BRINDISI – “Abbiamo preso la batteria di fuochi per domani. È di cento colpi e la accendiamo la sera, perché è il suo compleanno”. La trascrizione della conversazione è stata riportata nelle motivazioni con cui il gup del tribunale di Lecce, Alcide Maritati, ha riconosciuto il ruolo di capo e promotore di un gruppo di stampo mafioso, attivo a Brindisi sino a giugno 2022, contestato dalla Dda salentina, a Ivano Cannalire, condannato a 17 anni e quattro mesi di reclusione.
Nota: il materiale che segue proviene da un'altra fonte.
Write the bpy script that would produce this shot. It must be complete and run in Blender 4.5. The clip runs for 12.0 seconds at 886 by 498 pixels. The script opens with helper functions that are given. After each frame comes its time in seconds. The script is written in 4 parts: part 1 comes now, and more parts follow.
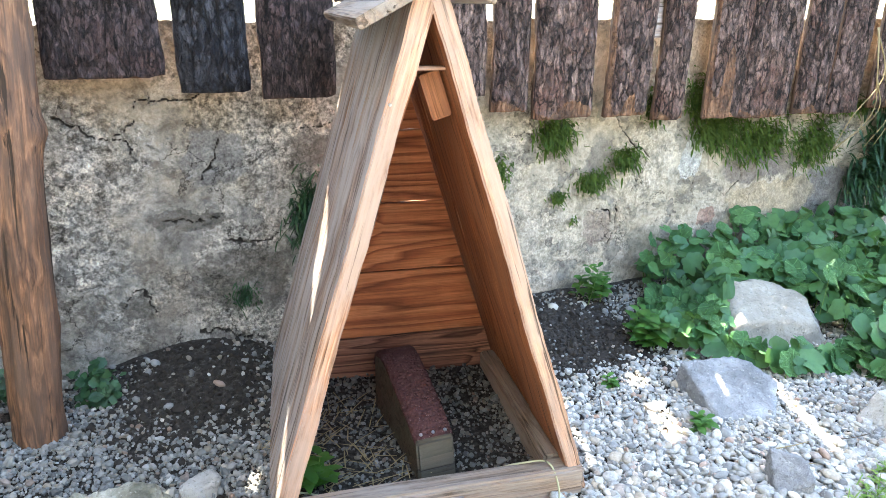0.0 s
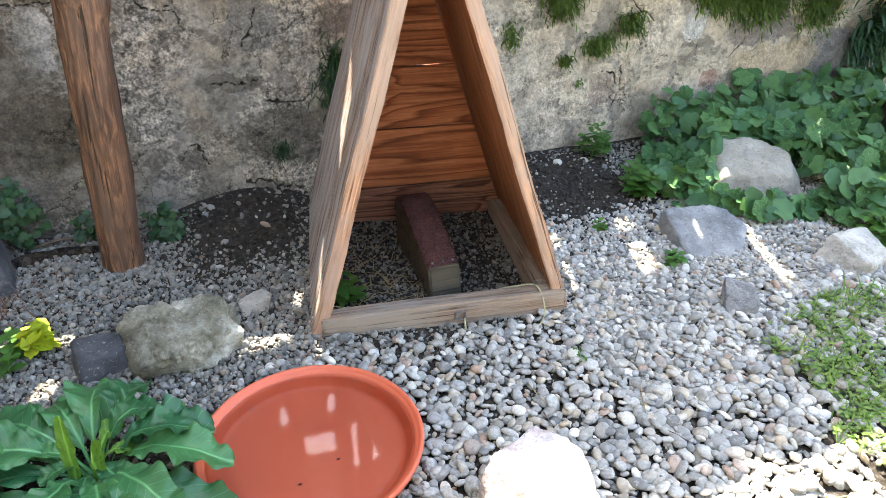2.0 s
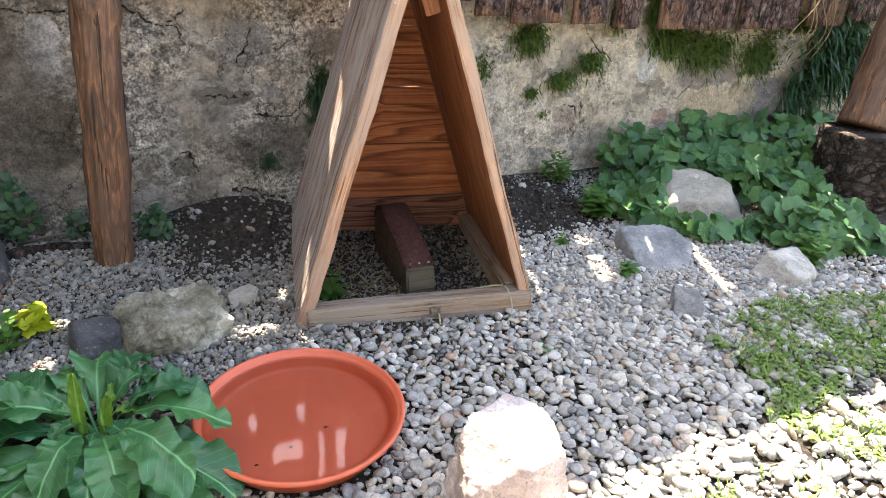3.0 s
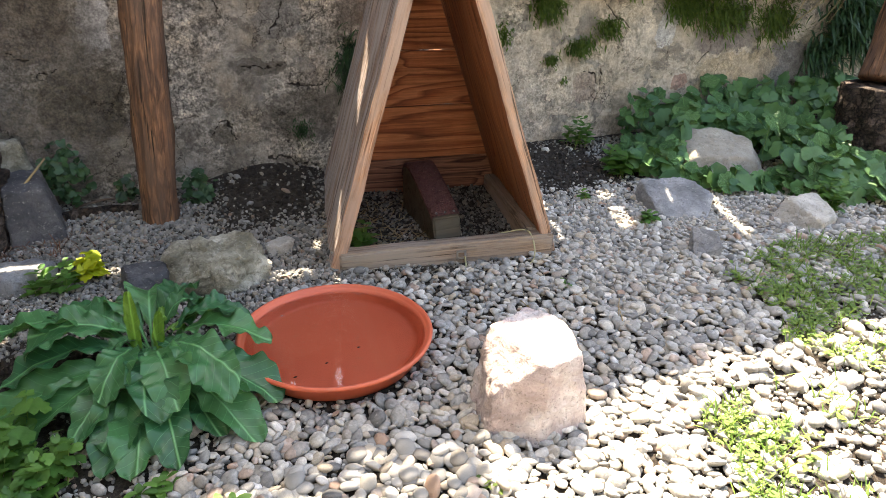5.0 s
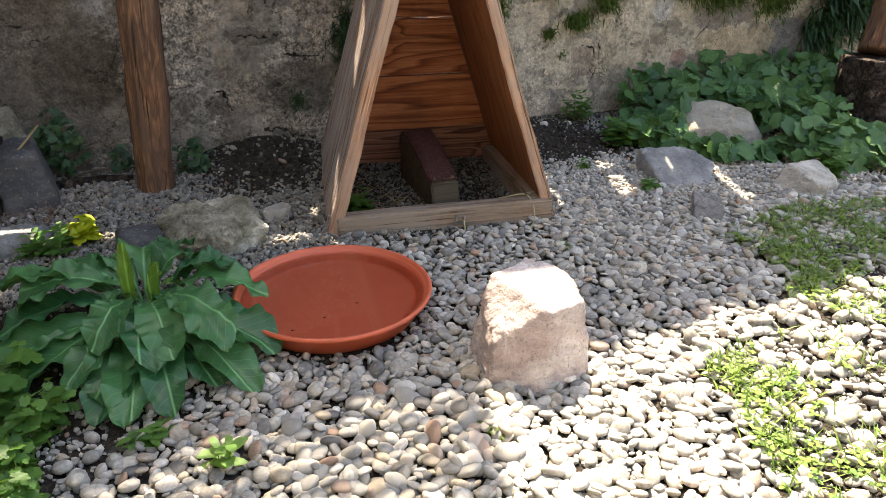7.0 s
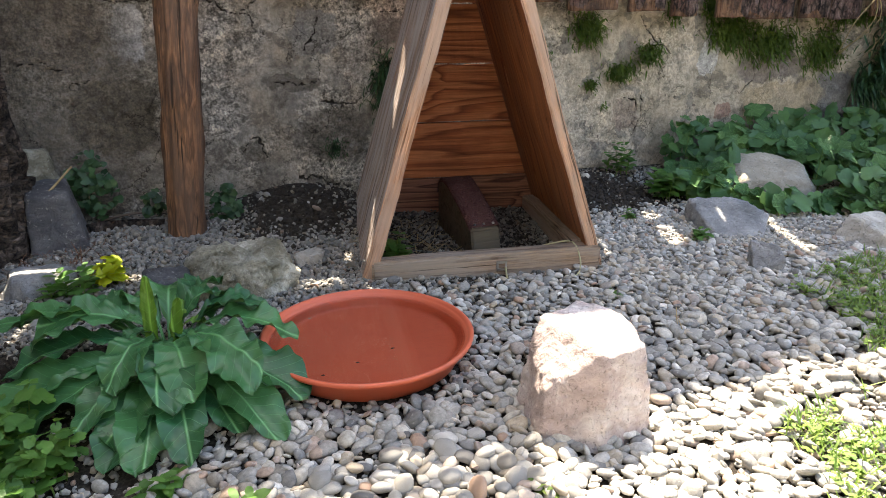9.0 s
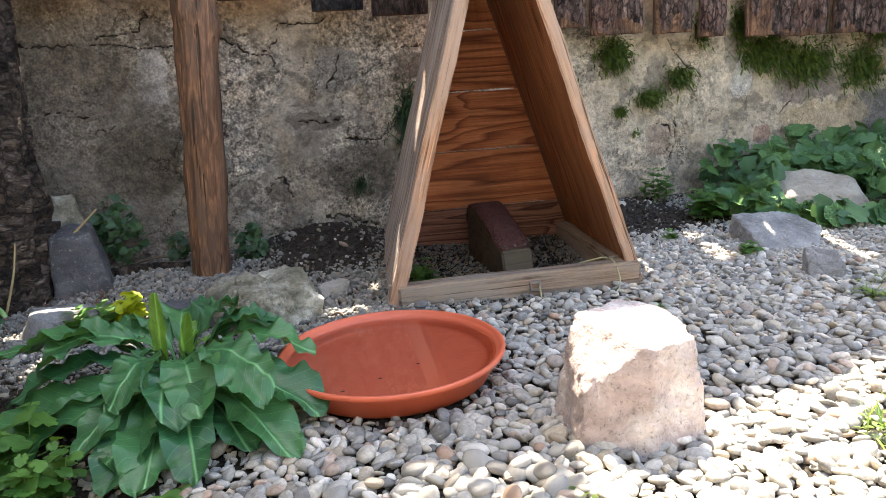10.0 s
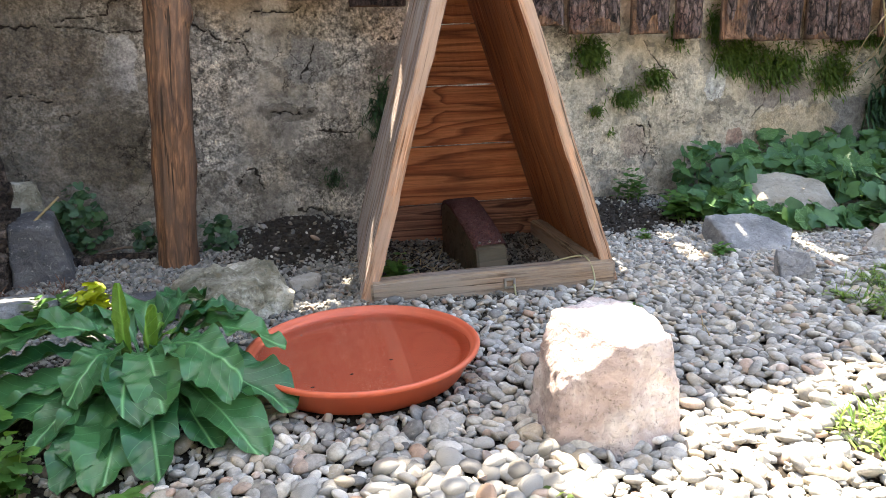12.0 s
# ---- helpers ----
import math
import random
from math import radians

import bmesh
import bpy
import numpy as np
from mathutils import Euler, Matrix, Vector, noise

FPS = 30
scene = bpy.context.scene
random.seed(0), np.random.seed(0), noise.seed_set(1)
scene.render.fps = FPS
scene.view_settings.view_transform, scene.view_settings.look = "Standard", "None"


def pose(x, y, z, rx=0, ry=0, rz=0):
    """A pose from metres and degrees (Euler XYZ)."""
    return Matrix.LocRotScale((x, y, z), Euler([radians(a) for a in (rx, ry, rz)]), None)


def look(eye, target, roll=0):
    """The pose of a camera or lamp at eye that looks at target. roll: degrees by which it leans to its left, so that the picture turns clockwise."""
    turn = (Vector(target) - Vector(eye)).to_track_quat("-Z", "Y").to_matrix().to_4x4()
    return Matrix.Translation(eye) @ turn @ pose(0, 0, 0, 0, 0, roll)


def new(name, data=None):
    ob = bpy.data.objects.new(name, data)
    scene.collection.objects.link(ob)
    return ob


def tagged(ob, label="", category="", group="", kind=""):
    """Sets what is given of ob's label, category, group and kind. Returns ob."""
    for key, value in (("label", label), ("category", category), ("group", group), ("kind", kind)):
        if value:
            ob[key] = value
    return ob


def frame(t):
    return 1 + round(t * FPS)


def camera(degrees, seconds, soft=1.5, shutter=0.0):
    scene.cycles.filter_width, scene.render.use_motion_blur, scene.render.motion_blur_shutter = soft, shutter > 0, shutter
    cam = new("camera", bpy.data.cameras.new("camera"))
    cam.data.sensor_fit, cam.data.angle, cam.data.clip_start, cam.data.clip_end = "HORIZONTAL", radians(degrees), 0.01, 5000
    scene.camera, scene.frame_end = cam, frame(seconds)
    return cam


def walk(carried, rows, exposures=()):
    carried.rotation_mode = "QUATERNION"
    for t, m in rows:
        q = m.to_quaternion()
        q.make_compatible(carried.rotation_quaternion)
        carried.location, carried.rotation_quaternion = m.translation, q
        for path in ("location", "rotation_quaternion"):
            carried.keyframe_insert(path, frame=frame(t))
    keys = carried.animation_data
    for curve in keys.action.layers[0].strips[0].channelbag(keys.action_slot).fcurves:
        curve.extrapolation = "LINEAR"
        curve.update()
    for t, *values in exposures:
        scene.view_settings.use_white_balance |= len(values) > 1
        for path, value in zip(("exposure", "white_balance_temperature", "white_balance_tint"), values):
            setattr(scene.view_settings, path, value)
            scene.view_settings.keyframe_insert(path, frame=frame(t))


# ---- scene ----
cam = camera(64.0, 12.0, soft=0.7)
PATH = [
    (0, (0.025, 0.008, 1.244), (0.818, 1.721, 0.584), 0.4),
    (0.5, (0.026, 0.006, 1.238), (0.834, 1.701, 0.55), 0.4),
    (1, (0.002, -0.073, 1.219), (0.744, 1.62, 0.456), -0.2),
    (1.5, (-0.023, -0.196, 1.273), (0.648, 1.456, 0.369), -0.4),
    (2, (-0.041, -0.324, 1.333), (0.604, 1.285, 0.335), -0.7),
    (2.5, (-0.082, -0.413, 1.351), (0.626, 1.191, 0.388), 0.2),
    (3, (-0.202, -0.518, 1.295), (0.584, 1.098, 0.417), 2.8),
    (3.5, (-0.252, -0.628, 1.245), (0.519, 0.982, 0.344), 2.3),
    (3.7, (-0.258, -0.659, 1.224), (0.479, 0.95, 0.293), 1.9),
    (5.3, (-0.25, -0.722, 1.13), (0.45, 0.955, 0.294), -0.2),
    (5.5, (-0.253, -0.725, 1.115), (0.454, 0.953, 0.287), 0.4),
    (6, (-0.259, -0.74, 1.056), (0.427, 0.955, 0.245), 0.2),
    (6.5, (-0.263, -0.751, 1.016), (0.429, 0.92, 0.162), -0.2),
    (7, (-0.266, -0.746, 1.016), (0.441, 0.924, 0.172), -0.4),
    (7.2, (-0.268, -0.736, 1.014), (0.448, 0.937, 0.184), -0.6),
    (8.8, (-0.27, -0.654, 0.959), (0.412, 1.067, 0.201), -0.6),
    (9, (-0.264, -0.648, 0.897), (0.396, 1.12, 0.236), -0.6),
    (9.5, (-0.235, -0.603, 0.765), (0.41, 1.232, 0.298), -2.7),
    (10, (-0.207, -0.604, 0.711), (0.366, 1.257, 0.252), -4.2),
    (10.5, (-0.203, -0.576, 0.688), (0.436, 1.248, 0.173), -3.5),
    (11, (-0.221, -0.572, 0.687), (0.434, 1.26, 0.223), -3.2),
    (11.5, (-0.211, -0.577, 0.698), (0.45, 1.256, 0.245), -2.9),
    (12, (-0.209, -0.575, 0.696), (0.441, 1.258, 0.228), -2.6),
]
EXPOSURES = [(0.0, 3.78, 7150, 5), (1.0, 3.68, 7350, 6), (1.5, 3.44, 7550, 7), (2.5, 3.08, 7900, 9), (3.5, 2.90, 8300, 14), (5.5, 2.56, 8600, 13), (6.0, 2.50, 8650, 13), (7.2, 2.18, 8700, 13), (9.0, 2.44, 8150, 12), (9.6, 2.68, 8100, 12), (12.0, 2.85, 8000, 11)]
walk(cam, [(t, look(eye, target, roll)) for t, eye, target, roll in PATH], EXPOSURES)

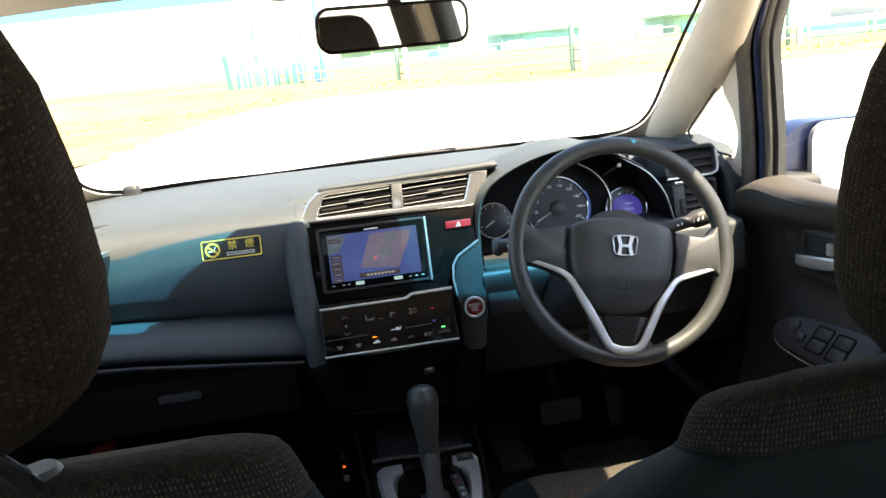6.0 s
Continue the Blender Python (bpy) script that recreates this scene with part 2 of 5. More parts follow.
    nt.links.new(inv.outputs[0], ad.inputs[2])
    bp = nt.nodes.new("ShaderNodeBump")
    bp.inputs["Strength"].default_value, bp.inputs["Distance"].default_value = 0.8, 0.001
    nt.links.new(ad.outputs[0], bp.inputs["Height"])
    nt.links.new(bp.outputs[0], b.inputs["Normal"])
    return m


def glow(name, color, strength):
    return mat(name, (0.01, 0.01, 0.01), 0.3, vary=0.02, emit=color, strength=strength)


LOOPS = weave("looped_seat_cloth", (0.020, 0.0172, 0.0155), (0.150, 0.130, 0.113), 0.0034, 0.0052, 0.0021, warp=0.22, low=0.55, uneven=0.7)
HEADREST_CLOTH = weave("headrest_cloth", (0.018, 0.0145, 0.0125), (0.056, 0.045, 0.037), 0.0046, 0.0032, 0.0013, warp=0.22, low=0.35, uneven=0.7)
RIBS = weave("ribbed_seat_cloth", (0.026, 0.022, 0.019), (0.062, 0.053, 0.045), 0.0022, 0.0040, 0.0009, warp=0.2)
CUSHION = weave("cushion_cloth", (0.062, 0.054, 0.044), (0.112, 0.098, 0.080), 0.0026, 0.0105, 0.0007, warp=0.16, low=0.66)
WHITE_MARK = mat("white_print", (0.75, 0.75, 0.73), 0.5, vary=0.04)
DIM_MARK = glow("dim_white_symbol", (0.55, 0.55, 0.6), 0.013)
AMBER = glow("amber_lamp", (1.0, 0.33, 0.02), 0.22)
GREEN = glow("green_lamp", (0.05, 1.0, 0.25), 0.25)
ORANGE = glow("orange_lamp", (1.0, 0.22, 0.03), 0.12)
YELLOW = mat("yellow_print", (0.88, 0.64, 0.10), 0.5, vary=0.05)
RED = mat("red_plastic", (0.5, 0.02, 0.03), 0.35, vary=0.08)
DARKRED = mat("dark_red_button", (0.20, 0.008, 0.015), 0.2, vary=0.08, coat=0.6)
CREAM = mat("grey_satin_plastic", (0.085, 0.085, 0.083), 0.35, bump=0.15)


def letters(text, size, m, depth=0.0003):
    """Raised writing with its middle at the frame's origin."""
    c = bpy.data.curves.new("letters", "FONT")
    c.body, c.size, c.align_x, c.align_y, c.extrude, c.resolution_u = text, size, "CENTER", "CENTER", depth, 2
    ob = bpy.data.objects.new("letters", c)
    scene.collection.objects.link(ob)
    me = bpy.data.meshes.new_from_object(ob.evaluated_get(bpy.context.evaluated_depsgraph_get()))
    bpy.data.objects.remove(ob)
    bpy.data.curves.remove(c)
    bm = bmesh.new()
    bm.from_mesh(me)
    bpy.data.meshes.remove(me)
    bmesh.ops.transform(bm, matrix=m, verts=bm.verts)
    return bm


def at_uv(m, u, v, w=0.0, turn=0.0):
    return m @ Matrix.Translation((u, v, w)) @ Matrix.Rotation(radians(turn), 4, "Z")


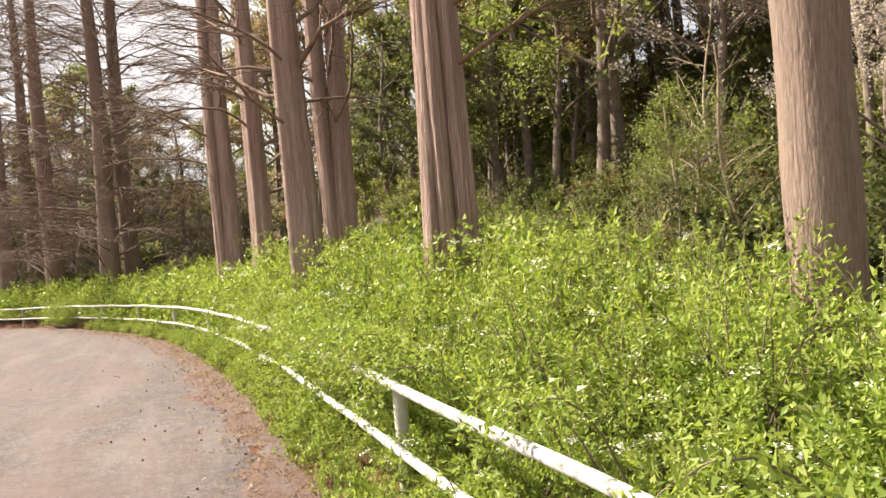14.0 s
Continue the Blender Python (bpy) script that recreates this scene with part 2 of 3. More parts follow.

Condanna che la difesa ha appellato.
L’intercettazione risale al 5 maggio 2018, il giorno prima del 35esimo compleanno di Cannalire che, in quel periodo, era detenuto nel carcere di Taranto. Ed è all’esterno della casa circondariale del capoluogo ionico, in direzione della cella in cui era ristretto il brindisino, che venne organizzato lo spettacolo pirotecnico, scoperto dalla polizia penitenziaria.
L’intervento degli agenti, mise in fuga gli organizzatori dell’iniziativa, uno dei quali – sempre intercettato al telefono – raccontò a un familiare che il “detenuto era stato contento” mentre loro, essendo stati costretti a fuggire, erano finiti in un canale e si erano fatti male.
Per il giudice di fronte al quale si è svolto il processo con rito abbreviato, scaturito dall’inchiesta chiamata Nexsus, che due anni fa, sfociò nell’esecuzione di dieci ordinanze da parte dei carabinieri, quei dialoghi sono emblematici della posizione predominante dell’imputato all’interno del sodalizio perché un trattamento del genere non poteva che essere “riservato al vertice del clan”, si legge nelle motivazioni.
“Nell’ambito malavitoso – ha scritto il gup – lo spettacolo pirotecnico ha un significato non solo di rispetto, affetto e considerazione, ma anche una funzione di rappresentanza verso l’esterno, dell’esistenza di un potere e di una posizione supremazia da esibire e imporre”.
Ruolo di capo che, stando all’esito del processo di primo grado, Cannalire, avrebbe continuato a ricoprire ed esercitare nonostante il periodo di detenzione in cella. Anche perché, stando a quanto emerso dall’inchiesta, aveva la disponibilità di un telefonino cellulare per comunicare con le persone di sua fiducia.